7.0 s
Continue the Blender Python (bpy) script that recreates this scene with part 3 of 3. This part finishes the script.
--
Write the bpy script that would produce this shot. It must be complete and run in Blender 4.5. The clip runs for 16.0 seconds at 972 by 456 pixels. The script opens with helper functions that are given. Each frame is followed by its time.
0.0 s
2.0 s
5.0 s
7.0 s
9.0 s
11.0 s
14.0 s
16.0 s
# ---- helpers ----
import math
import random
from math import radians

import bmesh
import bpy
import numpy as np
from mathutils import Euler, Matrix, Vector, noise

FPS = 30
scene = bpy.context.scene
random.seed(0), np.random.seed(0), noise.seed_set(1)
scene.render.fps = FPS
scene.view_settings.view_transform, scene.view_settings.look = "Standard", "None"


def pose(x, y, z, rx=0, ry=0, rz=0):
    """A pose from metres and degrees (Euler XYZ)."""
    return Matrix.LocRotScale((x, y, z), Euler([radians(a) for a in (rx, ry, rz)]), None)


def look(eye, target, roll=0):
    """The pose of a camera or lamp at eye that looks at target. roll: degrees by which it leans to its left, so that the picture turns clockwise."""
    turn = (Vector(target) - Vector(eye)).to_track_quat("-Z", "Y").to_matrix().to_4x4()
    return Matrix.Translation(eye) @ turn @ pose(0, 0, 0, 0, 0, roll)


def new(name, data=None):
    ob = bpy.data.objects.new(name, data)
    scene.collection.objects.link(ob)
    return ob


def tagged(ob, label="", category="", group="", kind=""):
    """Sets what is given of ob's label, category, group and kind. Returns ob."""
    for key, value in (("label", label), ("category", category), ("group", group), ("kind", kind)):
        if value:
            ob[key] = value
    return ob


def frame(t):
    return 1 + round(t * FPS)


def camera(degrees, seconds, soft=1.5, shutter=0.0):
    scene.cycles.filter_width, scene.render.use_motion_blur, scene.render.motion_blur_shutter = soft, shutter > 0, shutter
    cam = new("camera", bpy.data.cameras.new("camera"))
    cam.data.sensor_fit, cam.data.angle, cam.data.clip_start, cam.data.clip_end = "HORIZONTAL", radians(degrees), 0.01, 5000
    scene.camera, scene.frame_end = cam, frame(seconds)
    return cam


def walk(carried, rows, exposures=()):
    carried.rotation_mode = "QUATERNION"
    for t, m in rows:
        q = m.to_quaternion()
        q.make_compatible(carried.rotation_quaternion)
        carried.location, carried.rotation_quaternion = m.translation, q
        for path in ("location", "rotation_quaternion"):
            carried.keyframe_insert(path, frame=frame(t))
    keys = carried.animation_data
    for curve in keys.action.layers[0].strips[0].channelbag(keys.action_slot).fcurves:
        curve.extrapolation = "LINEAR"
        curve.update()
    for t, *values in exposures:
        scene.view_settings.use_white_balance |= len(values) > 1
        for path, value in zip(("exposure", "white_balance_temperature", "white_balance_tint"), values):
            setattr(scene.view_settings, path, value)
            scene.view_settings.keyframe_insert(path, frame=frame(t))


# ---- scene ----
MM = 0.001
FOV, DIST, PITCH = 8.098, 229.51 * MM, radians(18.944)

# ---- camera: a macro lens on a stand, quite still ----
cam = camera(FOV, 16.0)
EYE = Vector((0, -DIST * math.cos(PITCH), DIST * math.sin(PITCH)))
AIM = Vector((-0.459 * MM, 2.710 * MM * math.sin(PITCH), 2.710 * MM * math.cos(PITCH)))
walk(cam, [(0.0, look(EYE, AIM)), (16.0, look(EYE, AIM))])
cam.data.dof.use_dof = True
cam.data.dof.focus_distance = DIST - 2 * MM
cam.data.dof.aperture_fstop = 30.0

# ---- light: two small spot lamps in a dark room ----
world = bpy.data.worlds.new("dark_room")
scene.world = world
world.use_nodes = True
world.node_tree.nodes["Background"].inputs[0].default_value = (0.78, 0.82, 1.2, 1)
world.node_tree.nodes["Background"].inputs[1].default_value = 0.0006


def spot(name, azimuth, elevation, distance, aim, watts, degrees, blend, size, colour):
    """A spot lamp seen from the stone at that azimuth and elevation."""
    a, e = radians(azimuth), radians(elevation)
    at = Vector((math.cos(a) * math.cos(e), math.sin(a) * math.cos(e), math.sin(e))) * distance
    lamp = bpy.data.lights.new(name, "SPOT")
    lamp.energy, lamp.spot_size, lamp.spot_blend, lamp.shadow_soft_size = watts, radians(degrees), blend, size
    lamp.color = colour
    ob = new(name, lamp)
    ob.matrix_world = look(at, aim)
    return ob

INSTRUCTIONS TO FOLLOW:
Transcribe the lines beginning at the one that contains "q.make_compatible(carried.rotation_quaternion)" and ending at the one that contains "for t, *values", with nothing added or left out.

THE COMPLETED TASK:
        q.make_compatible(carried.rotation_quaternion)
        carried.location, carried.rotation_quaternion = m.translation, q
        for path in ("location", "rotation_quaternion"):
            carried.keyframe_insert(path, frame=frame(t))
    keys = carried.animation_data
    for curve in keys.action.layers[0].strips[0].channelbag(keys.action_slot).fcurves:
        curve.extrapolation = "LINEAR"
        curve.update()
    for t, *values in exposures:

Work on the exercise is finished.